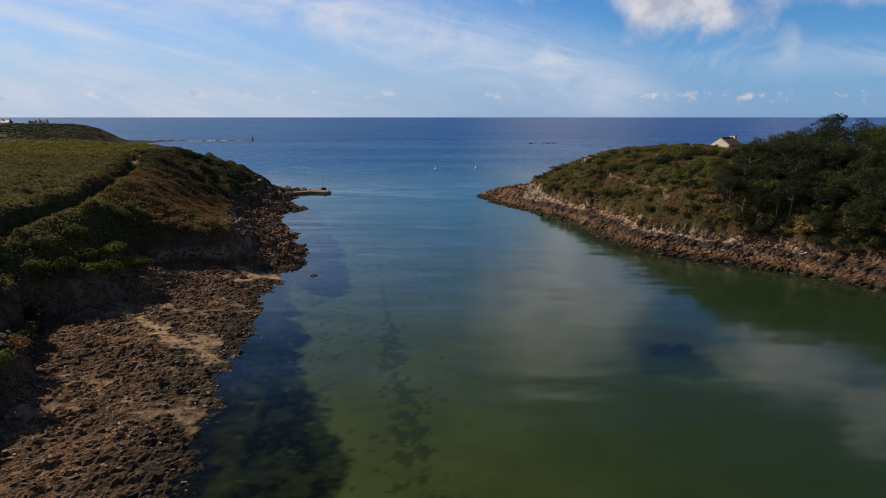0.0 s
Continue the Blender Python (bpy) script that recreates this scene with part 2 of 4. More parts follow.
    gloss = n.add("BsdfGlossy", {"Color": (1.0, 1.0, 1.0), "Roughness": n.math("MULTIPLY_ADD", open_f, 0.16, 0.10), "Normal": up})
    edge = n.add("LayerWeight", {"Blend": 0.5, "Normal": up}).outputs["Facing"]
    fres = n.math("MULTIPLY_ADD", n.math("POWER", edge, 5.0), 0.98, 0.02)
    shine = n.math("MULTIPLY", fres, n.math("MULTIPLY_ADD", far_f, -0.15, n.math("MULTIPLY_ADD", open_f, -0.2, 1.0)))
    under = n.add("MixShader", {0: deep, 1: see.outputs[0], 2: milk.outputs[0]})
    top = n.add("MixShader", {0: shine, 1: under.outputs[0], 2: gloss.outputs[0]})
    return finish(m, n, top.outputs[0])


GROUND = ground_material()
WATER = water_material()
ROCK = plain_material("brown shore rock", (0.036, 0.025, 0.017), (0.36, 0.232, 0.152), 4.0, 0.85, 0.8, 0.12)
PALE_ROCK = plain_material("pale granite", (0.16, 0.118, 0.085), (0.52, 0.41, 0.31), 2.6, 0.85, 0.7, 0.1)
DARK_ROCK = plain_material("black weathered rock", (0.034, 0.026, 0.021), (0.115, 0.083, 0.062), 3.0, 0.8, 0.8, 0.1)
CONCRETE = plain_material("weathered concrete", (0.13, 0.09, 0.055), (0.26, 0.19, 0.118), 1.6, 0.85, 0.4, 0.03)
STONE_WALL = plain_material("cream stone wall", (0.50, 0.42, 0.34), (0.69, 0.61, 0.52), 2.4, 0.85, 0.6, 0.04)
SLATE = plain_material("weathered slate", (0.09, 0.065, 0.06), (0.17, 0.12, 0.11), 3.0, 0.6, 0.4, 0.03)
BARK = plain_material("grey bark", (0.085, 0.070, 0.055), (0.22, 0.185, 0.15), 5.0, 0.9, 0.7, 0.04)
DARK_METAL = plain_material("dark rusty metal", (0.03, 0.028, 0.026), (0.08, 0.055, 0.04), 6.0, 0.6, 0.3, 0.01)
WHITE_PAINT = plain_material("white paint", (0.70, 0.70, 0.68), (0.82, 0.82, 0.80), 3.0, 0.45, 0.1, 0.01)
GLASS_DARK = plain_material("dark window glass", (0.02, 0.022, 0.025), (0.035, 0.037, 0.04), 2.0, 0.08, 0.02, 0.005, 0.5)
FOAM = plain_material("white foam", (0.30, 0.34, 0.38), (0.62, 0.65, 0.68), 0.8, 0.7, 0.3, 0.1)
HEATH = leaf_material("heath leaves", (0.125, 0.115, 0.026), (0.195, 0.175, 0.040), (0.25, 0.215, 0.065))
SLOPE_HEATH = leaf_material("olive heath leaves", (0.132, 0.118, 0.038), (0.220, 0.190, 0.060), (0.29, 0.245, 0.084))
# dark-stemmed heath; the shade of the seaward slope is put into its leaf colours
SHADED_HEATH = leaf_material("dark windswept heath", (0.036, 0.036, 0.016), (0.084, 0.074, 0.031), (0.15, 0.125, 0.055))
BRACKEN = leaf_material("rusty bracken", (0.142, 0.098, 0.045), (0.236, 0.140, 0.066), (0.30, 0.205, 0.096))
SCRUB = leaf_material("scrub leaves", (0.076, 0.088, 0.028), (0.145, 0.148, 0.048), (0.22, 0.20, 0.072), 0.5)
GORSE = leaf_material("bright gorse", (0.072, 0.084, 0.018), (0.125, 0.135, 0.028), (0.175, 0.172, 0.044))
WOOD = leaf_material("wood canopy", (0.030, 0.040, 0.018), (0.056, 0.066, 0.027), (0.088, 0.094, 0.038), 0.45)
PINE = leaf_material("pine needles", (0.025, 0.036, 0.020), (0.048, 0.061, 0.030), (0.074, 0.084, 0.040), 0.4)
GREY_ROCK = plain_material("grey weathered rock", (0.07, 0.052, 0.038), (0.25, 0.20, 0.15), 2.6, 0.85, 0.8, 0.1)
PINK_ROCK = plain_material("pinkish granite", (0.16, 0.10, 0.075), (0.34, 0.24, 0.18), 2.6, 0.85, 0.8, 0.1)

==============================

EXERCISE DETAILS
In the listing above, find the line with "Continue the Blender" and the line with "return finish(m, n, top.outputs[0])", then print exactly those lines and every line between them.

EXPECTED ANSWER
Continue the Blender Python (bpy) script that recreates this scene with part 2 of 4. More parts follow.
    gloss = n.add("BsdfGlossy", {"Color": (1.0, 1.0, 1.0), "Roughness": n.math("MULTIPLY_ADD", open_f, 0.16, 0.10), "Normal": up})
    edge = n.add("LayerWeight", {"Blend": 0.5, "Normal": up}).outputs["Facing"]
    fres = n.math("MULTIPLY_ADD", n.math("POWER", edge, 5.0), 0.98, 0.02)
    shine = n.math("MULTIPLY", fres, n.math("MULTIPLY_ADD", far_f, -0.15, n.math("MULTIPLY_ADD", open_f, -0.2, 1.0)))
    under = n.add("MixShader", {0: deep, 1: see.outputs[0], 2: milk.outputs[0]})
    top = n.add("MixShader", {0: shine, 1: under.outputs[0], 2: gloss.outputs[0]})
    return finish(m, n, top.outputs[0])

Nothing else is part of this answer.